Only the lines from the one containing "pose from metres" through the one containing "carried.location, carried.rotation_quaternion = m.translation, q" are to be copied, exactly and with both ends kept.

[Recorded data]
-- Start --
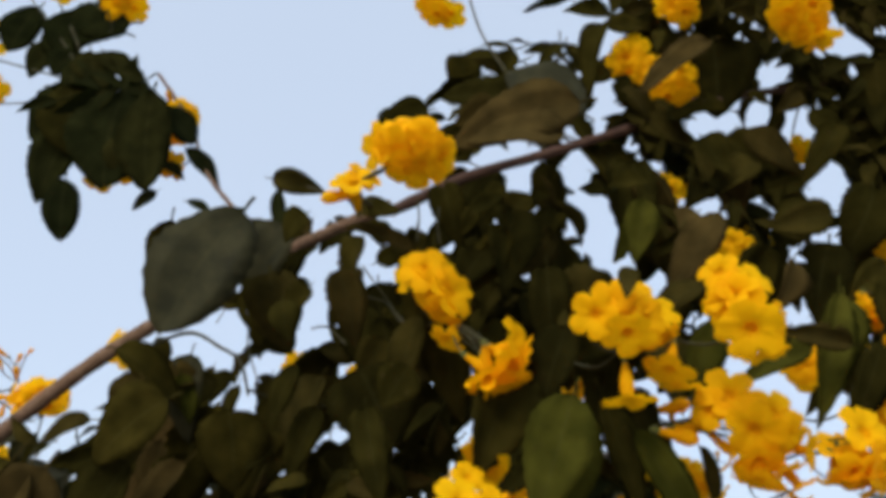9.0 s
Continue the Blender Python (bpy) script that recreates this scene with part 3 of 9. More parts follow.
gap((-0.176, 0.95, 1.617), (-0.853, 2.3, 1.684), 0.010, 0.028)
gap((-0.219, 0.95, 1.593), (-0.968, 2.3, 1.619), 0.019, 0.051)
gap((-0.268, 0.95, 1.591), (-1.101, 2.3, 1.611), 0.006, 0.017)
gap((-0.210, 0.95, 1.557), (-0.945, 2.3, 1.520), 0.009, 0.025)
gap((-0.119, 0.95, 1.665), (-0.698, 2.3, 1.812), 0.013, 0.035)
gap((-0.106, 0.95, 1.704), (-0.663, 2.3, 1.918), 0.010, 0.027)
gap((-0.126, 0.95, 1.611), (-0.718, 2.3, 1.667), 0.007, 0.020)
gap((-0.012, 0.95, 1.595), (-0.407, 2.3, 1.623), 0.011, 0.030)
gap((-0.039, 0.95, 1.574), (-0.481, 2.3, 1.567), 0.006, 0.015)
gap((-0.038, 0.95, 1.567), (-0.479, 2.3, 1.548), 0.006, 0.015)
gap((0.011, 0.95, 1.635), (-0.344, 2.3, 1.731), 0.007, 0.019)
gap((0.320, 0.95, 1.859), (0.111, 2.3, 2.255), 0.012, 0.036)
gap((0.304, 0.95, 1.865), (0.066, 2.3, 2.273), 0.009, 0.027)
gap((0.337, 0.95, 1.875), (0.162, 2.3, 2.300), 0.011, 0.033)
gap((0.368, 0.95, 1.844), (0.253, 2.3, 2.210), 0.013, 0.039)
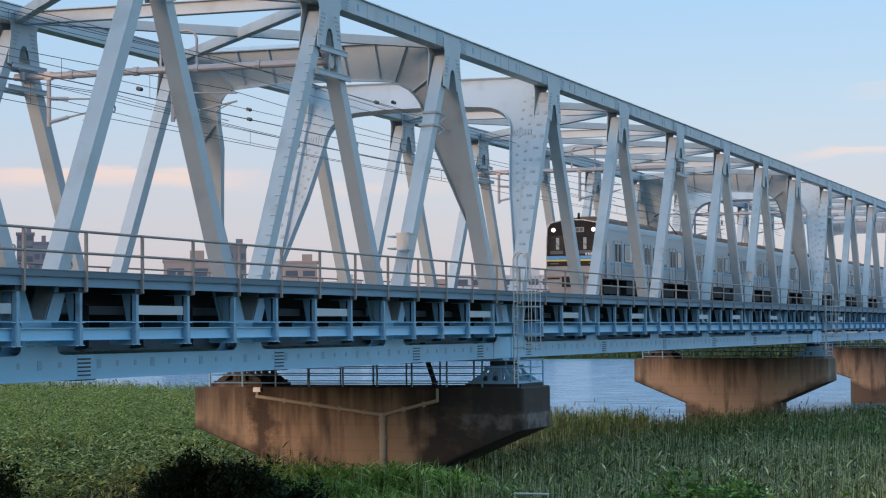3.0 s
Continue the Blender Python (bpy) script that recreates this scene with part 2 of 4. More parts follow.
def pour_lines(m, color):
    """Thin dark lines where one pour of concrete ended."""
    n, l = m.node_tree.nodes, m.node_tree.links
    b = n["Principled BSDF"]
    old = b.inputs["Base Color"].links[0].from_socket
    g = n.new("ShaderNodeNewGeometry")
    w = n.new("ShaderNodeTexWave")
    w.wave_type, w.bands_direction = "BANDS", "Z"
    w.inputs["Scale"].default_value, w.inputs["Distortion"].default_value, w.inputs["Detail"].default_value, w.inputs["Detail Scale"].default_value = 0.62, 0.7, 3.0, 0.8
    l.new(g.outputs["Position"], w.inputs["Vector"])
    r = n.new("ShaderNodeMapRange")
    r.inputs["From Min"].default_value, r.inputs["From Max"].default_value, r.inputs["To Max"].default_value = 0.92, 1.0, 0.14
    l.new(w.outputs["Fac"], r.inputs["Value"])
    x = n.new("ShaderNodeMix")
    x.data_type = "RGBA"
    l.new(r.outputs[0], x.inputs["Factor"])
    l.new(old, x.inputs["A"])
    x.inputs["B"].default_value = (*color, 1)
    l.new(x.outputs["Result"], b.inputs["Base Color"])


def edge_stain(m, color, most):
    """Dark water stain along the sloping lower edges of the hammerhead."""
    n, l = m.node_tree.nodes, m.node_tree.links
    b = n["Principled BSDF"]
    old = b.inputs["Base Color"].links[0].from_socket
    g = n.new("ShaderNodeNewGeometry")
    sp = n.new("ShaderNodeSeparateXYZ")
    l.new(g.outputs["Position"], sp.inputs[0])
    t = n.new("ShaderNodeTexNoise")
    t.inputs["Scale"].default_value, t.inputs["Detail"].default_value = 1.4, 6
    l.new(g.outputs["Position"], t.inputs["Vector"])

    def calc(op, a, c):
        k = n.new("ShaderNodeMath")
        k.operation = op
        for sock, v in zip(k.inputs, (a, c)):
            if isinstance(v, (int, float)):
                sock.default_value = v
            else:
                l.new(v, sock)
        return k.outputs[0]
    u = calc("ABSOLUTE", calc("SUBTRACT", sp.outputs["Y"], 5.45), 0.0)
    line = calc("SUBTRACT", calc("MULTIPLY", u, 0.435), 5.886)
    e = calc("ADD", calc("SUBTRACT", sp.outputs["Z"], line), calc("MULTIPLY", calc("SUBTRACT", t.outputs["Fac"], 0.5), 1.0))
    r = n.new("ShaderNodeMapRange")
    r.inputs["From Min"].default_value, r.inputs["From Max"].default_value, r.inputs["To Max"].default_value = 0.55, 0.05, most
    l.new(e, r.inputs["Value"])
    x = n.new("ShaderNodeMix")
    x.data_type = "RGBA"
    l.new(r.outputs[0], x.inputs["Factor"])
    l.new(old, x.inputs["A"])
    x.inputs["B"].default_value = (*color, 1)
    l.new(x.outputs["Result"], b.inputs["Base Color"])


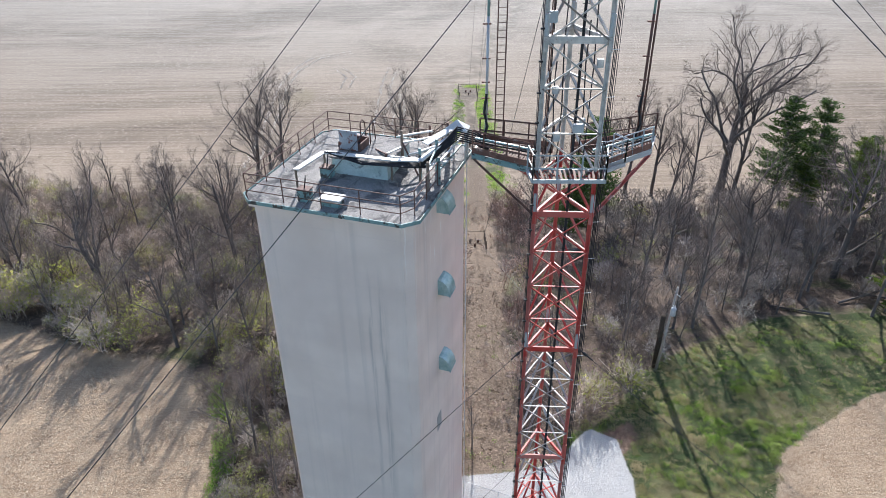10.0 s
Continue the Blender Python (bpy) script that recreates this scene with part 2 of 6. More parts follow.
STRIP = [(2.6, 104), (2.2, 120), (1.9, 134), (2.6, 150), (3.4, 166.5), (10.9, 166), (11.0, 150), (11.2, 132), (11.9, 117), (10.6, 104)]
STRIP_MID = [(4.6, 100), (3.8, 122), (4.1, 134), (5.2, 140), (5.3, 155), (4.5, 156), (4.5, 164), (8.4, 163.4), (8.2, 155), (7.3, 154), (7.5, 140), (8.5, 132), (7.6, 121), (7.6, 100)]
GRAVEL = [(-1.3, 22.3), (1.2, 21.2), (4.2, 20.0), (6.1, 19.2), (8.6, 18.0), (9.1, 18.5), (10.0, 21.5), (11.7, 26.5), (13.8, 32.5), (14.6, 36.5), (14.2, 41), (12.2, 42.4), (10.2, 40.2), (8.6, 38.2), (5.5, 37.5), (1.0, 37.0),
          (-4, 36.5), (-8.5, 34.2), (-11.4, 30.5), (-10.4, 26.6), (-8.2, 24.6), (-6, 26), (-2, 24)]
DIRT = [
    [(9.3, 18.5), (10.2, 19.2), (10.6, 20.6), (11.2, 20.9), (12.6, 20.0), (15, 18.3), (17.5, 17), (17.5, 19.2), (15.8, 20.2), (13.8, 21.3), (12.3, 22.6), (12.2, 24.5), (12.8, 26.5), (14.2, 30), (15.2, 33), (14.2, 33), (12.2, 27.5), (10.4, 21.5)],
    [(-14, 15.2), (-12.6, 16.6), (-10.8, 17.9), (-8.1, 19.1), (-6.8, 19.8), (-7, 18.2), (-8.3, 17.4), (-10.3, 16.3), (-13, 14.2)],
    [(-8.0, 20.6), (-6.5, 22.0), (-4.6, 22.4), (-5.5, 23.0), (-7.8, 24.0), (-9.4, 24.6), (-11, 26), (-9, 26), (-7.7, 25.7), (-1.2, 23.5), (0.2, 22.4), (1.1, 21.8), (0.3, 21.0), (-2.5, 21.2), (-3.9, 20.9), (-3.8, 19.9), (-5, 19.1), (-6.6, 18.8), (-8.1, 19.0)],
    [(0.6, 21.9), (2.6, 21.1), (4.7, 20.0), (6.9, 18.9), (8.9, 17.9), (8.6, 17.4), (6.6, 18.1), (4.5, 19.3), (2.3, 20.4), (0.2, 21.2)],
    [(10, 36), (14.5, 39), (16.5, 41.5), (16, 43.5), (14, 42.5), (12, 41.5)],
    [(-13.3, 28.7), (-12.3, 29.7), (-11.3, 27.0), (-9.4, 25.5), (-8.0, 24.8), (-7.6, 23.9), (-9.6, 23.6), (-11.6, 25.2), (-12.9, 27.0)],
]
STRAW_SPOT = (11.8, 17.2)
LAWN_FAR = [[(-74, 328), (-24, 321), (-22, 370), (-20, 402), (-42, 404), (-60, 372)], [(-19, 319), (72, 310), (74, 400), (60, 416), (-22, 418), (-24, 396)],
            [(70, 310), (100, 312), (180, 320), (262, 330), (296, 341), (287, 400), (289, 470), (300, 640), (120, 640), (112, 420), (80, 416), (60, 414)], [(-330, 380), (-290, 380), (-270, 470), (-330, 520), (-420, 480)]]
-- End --
-- Start --
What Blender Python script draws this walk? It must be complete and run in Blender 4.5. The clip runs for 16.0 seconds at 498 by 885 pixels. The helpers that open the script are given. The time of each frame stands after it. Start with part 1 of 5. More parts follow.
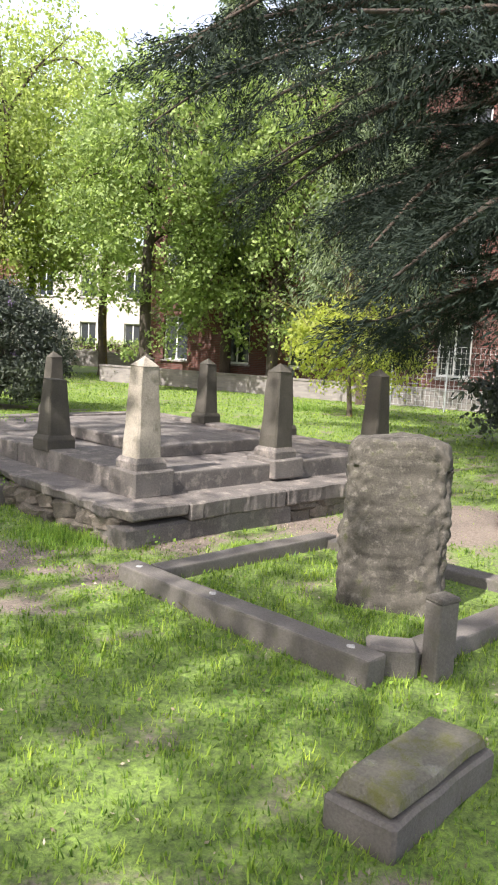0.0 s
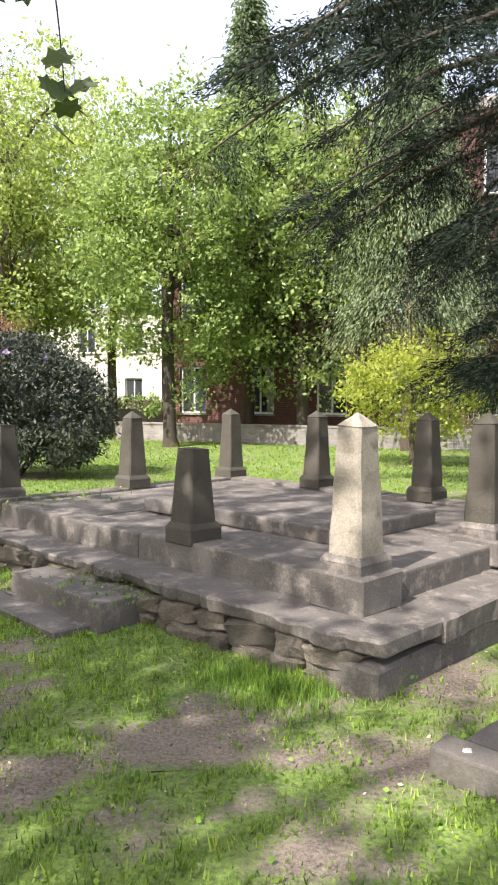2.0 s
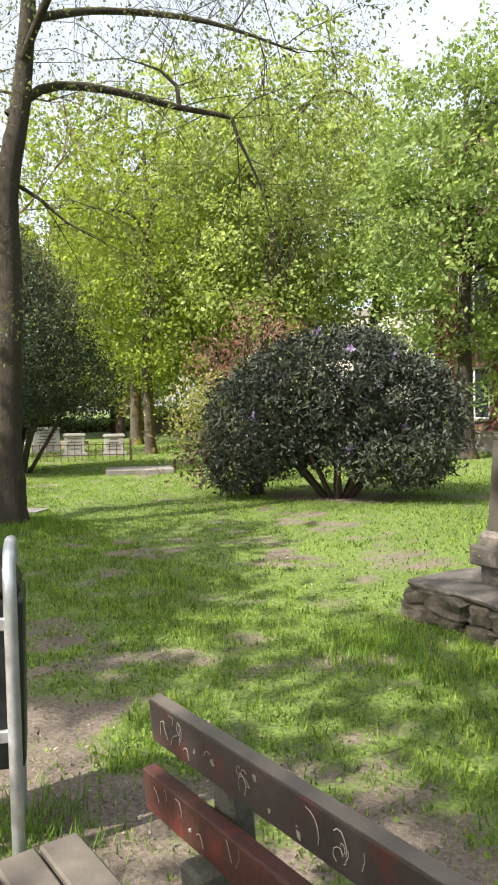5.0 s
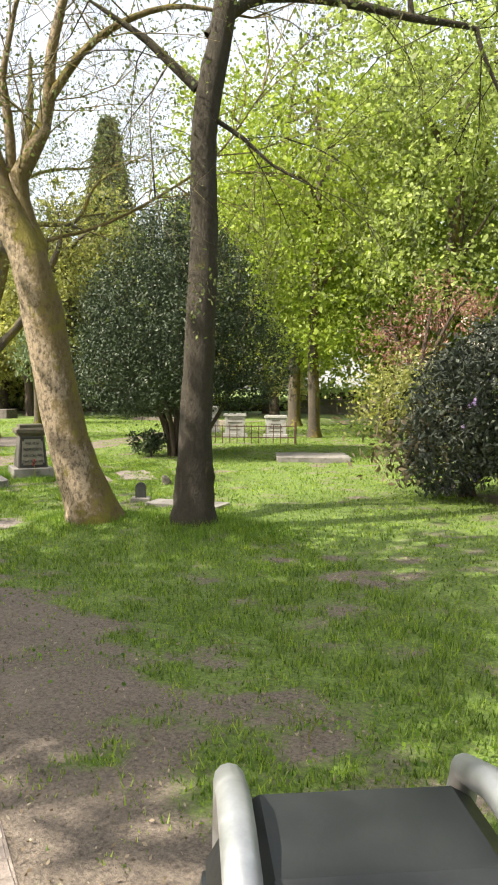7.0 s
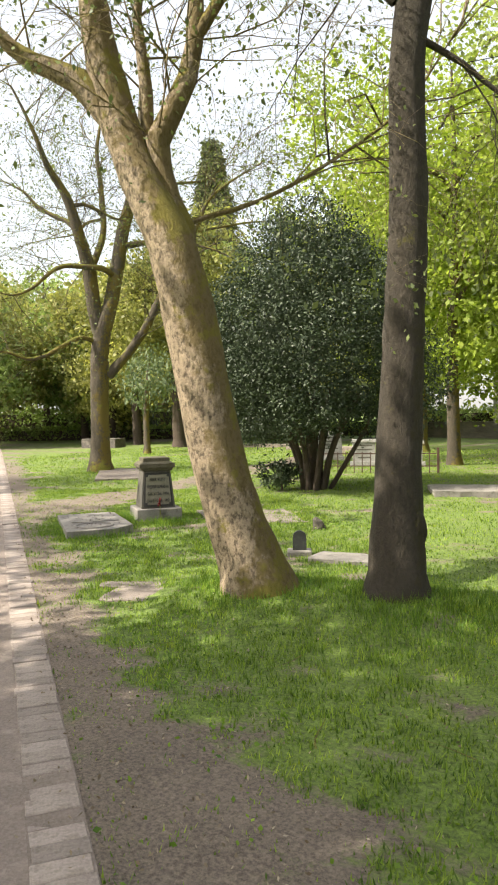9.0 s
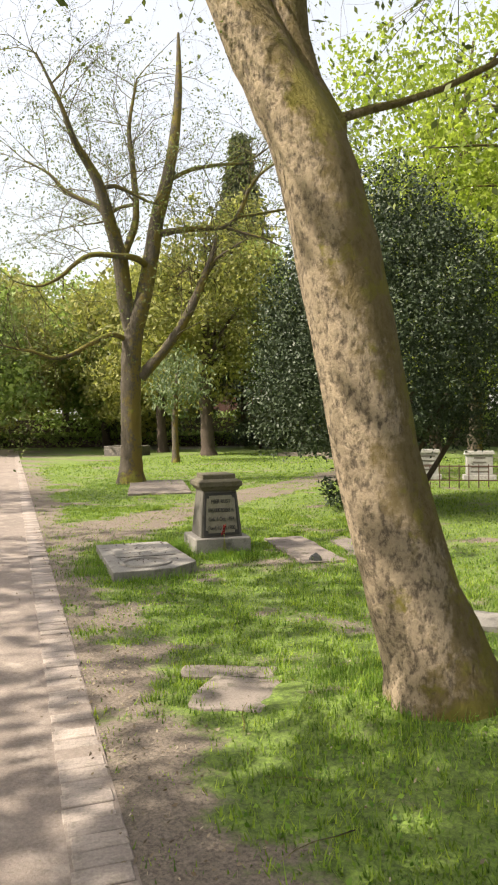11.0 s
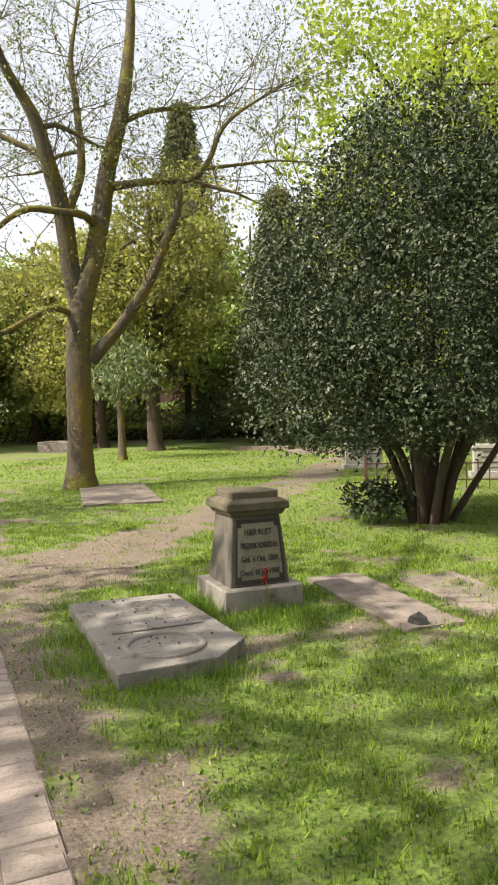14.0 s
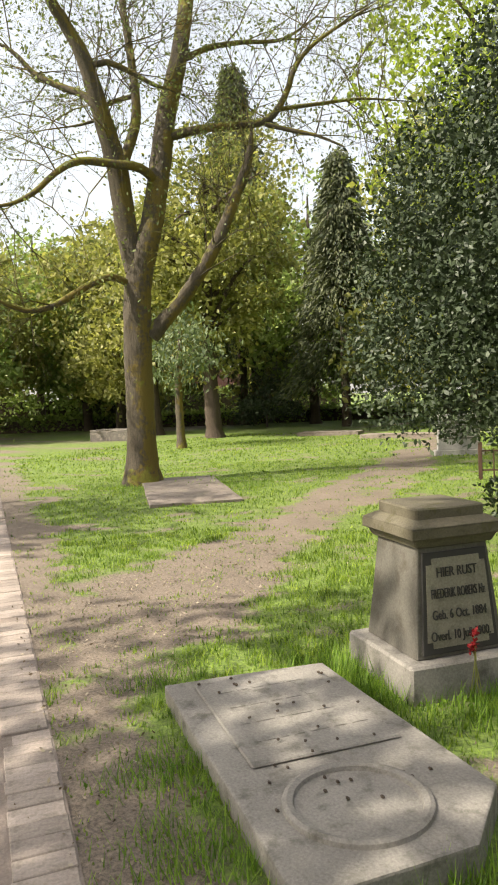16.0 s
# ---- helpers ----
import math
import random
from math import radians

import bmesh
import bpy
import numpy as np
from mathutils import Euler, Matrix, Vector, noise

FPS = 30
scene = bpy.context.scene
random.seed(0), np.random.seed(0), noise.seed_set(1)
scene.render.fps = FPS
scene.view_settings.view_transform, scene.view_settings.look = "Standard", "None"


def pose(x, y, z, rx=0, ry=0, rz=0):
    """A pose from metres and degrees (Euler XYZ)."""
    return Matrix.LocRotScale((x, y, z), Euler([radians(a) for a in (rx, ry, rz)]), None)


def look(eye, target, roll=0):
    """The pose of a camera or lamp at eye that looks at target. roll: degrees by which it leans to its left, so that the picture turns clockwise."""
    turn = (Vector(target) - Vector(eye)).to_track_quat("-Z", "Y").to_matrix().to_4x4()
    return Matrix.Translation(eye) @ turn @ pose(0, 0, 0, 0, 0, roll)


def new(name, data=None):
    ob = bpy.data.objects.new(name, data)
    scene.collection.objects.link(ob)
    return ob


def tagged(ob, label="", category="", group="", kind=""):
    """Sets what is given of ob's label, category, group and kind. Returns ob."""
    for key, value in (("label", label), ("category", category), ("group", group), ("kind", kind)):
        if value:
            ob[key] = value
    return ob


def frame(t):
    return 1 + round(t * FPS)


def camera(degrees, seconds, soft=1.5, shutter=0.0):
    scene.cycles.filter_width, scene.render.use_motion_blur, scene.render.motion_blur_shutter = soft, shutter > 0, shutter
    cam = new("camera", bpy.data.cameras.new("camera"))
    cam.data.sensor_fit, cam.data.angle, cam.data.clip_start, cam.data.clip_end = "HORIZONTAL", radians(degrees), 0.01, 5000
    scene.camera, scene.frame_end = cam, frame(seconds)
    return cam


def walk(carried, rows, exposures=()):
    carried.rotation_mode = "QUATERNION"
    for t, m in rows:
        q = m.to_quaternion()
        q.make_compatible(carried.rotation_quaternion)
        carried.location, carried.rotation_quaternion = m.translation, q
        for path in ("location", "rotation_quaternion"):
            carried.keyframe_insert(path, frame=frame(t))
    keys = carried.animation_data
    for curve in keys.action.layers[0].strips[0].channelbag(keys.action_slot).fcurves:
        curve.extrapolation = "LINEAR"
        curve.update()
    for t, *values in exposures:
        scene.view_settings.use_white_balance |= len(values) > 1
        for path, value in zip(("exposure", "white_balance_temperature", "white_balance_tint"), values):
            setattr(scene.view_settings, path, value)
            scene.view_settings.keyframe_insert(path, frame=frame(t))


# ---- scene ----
-- End --
### Output below
    """A pose from metres and degrees (Euler XYZ)."""
    return Matrix.LocRotScale((x, y, z), Euler([radians(a) for a in (rx, ry, rz)]), None)


def look(eye, target, roll=0):
    """The pose of a camera or lamp at eye that looks at target. roll: degrees by which it leans to its left, so that the picture turns clockwise."""
    turn = (Vector(target) - Vector(eye)).to_track_quat("-Z", "Y").to_matrix().to_4x4()
    return Matrix.Translation(eye) @ turn @ pose(0, 0, 0, 0, 0, roll)


def new(name, data=None):
    ob = bpy.data.objects.new(name, data)
    scene.collection.objects.link(ob)
    return ob


def tagged(ob, label="", category="", group="", kind=""):
    """Sets what is given of ob's label, category, group and kind. Returns ob."""
    for key, value in (("label", label), ("category", category), ("group", group), ("kind", kind)):
        if value:
            ob[key] = value
    return ob


def frame(t):
    return 1 + round(t * FPS)


def camera(degrees, seconds, soft=1.5, shutter=0.0):
    scene.cycles.filter_width, scene.render.use_motion_blur, scene.render.motion_blur_shutter = soft, shutter > 0, shutter
    cam = new("camera", bpy.data.cameras.new("camera"))
    cam.data.sensor_fit, cam.data.angle, cam.data.clip_start, cam.data.clip_end = "HORIZONTAL", radians(degrees), 0.01, 5000
    scene.camera, scene.frame_end = cam, frame(seconds)
    return cam


def walk(carried, rows, exposures=()):
    carried.rotation_mode = "QUATERNION"
    for t, m in rows:
        q = m.to_quaternion()
        q.make_compatible(carried.rotation_quaternion)
        carried.location, carried.rotation_quaternion = m.translation, q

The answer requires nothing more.